Heman Sweatt did not pursue liberty alone. Just a few years earlier, a couple named Shelley tried to do what White America had done for years, live in a neighborhood of their choice. But to white homeowners in Missouri, such audacity was too threatening to be tolerated in their view; Whites belonged in one world; Negroes in another. They could not see the similarities that linked them to the Shelley’s, the common desire to earn a living, to raise children, to own and care for a home. They saw only difference. I guess to them, if the United States was indeed a melting pot, then Negroes either didn’t get in the pot or didn’t get melted down.
Whatever the reason for their myopic vision, the Shelley’s were forced to do what Negroes have had to do for years. Use the only weapon they had – their right to a day in court to gain the rights to which they were constitutionally entitled. Fortunately, for our history, the Shelley’s won their suit, but even if they had lost, they would have known more freedom than the Whites who tried to shut them out, would ever know. Racism separates, but it never liberates. Hatred generates fear, and fear once given a foothold; binds, consumes and imprisons. Nothing is gained from prejudice. No one benefits from racism.
As I think back on these courageous people who came before, I wonder what became of the challenge the Sweatts and the Shelleys provided. They worked for liberty. They fought for freedom. They insisted on justice. They were optimistic as I was that racial interaction would breed understanding, and that understanding, in turn, would produce healing and redemption. They were hopeful as I was that over time; America would grow toward justice and expand toward equality. Had I thought in the wake of Smith V. Allwright and Shelley V. Kraemer and Brown V. Board of Education that I would be giving a talk now on the anniversary of our Nation’s independence, I would have predicted that I would have spoken with much pride and optimism of the enormous progress this Nation has made.
But as I survey the world Heman Sweatt and the Shelleys left behind, I wish I could say that racism and prejudice were only distant memories. I wish I could say that this Nation had traveled far along the road to social justice and that liberty and equality were just around the bend. I wish I could say that America has come to appreciate diversity and to see and accept similarity.
But as I look around, I see not a Nation of unity but of division – Afro and White, indigenous and immigrant, rich and poor, educated and illiterate. Even many educated whites and successful Negroes have given up on integration and lost hope on equality. They see nothing in common except the need to flee as fast they can from our inner cities. A Pullman porter once told me that he had never been any place in the United States where he did not have to put his hand up in front of his face to discover he was a Negro. I am afraid the porter’s experience is still true.
But there is a price to be paid for division and isolation as recent events in California indicate.
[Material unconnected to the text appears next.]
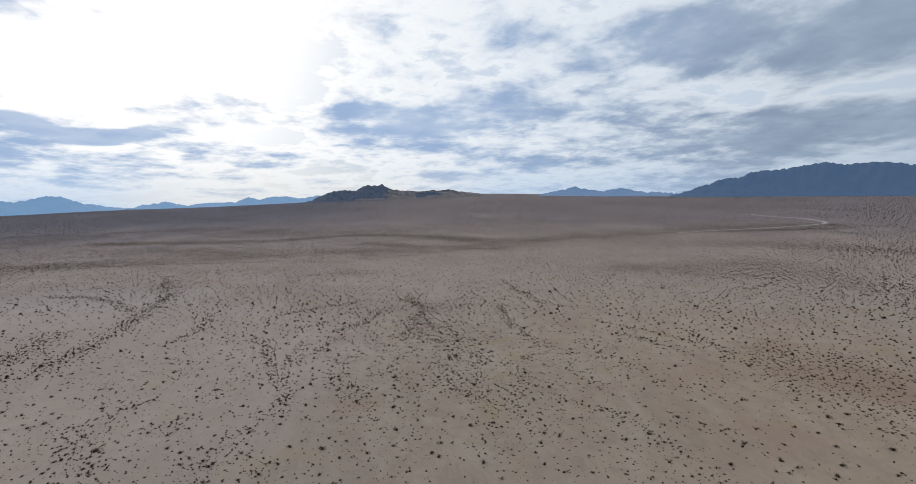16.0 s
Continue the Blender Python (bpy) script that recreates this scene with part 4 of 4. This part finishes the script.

Look around. Can’t you see the tension in Watts? Can’t you feel the fear in Scarsdale? Can’t you sense the alienation in Simi Valley? The despair in the South Bronx? The rage in Brooklyn?
We cannot play ostrich. Democracy just cannot flourish amid fear. Liberty cannot bloom amid hate. Justice cannot take root amid rage. America must get to work. In the chill climate in which we live, we must go against the prevailing wind. We must dissent from the indifference. We must dissent from the apathy. We must dissent from the fear, the hatred and the mistrust. We must dissent from a nation that has buried its head in the sand, waiting in vain for the needs of its poor, its elderly, and its sick to disappear and just blow away. We must dissent from a government that has left its young without jobs, education or hope. We must dissent from the poverty of vision and the absence of moral leadership. We must dissent because America can do better, because America has no choice but to do better.
The legal system can force open doors and sometimes even knock down walls. But it cannot build bridges. That job belongs to you and me. Afro and White, rich and poor, educated and illiterate, our fates are bound together. We can run from each other but we cannot escape each other. We will only attain freedom if we learn to appreciate what is different and muster the courage to discover what is fundamentally the same. America’s diversity offers so much richness and opportunity. Take a chance, won’t you? Knock down the fences that divide. Tear apart the walls that imprison. Reach out, freedom lies just on the other side. We should have liberty for all.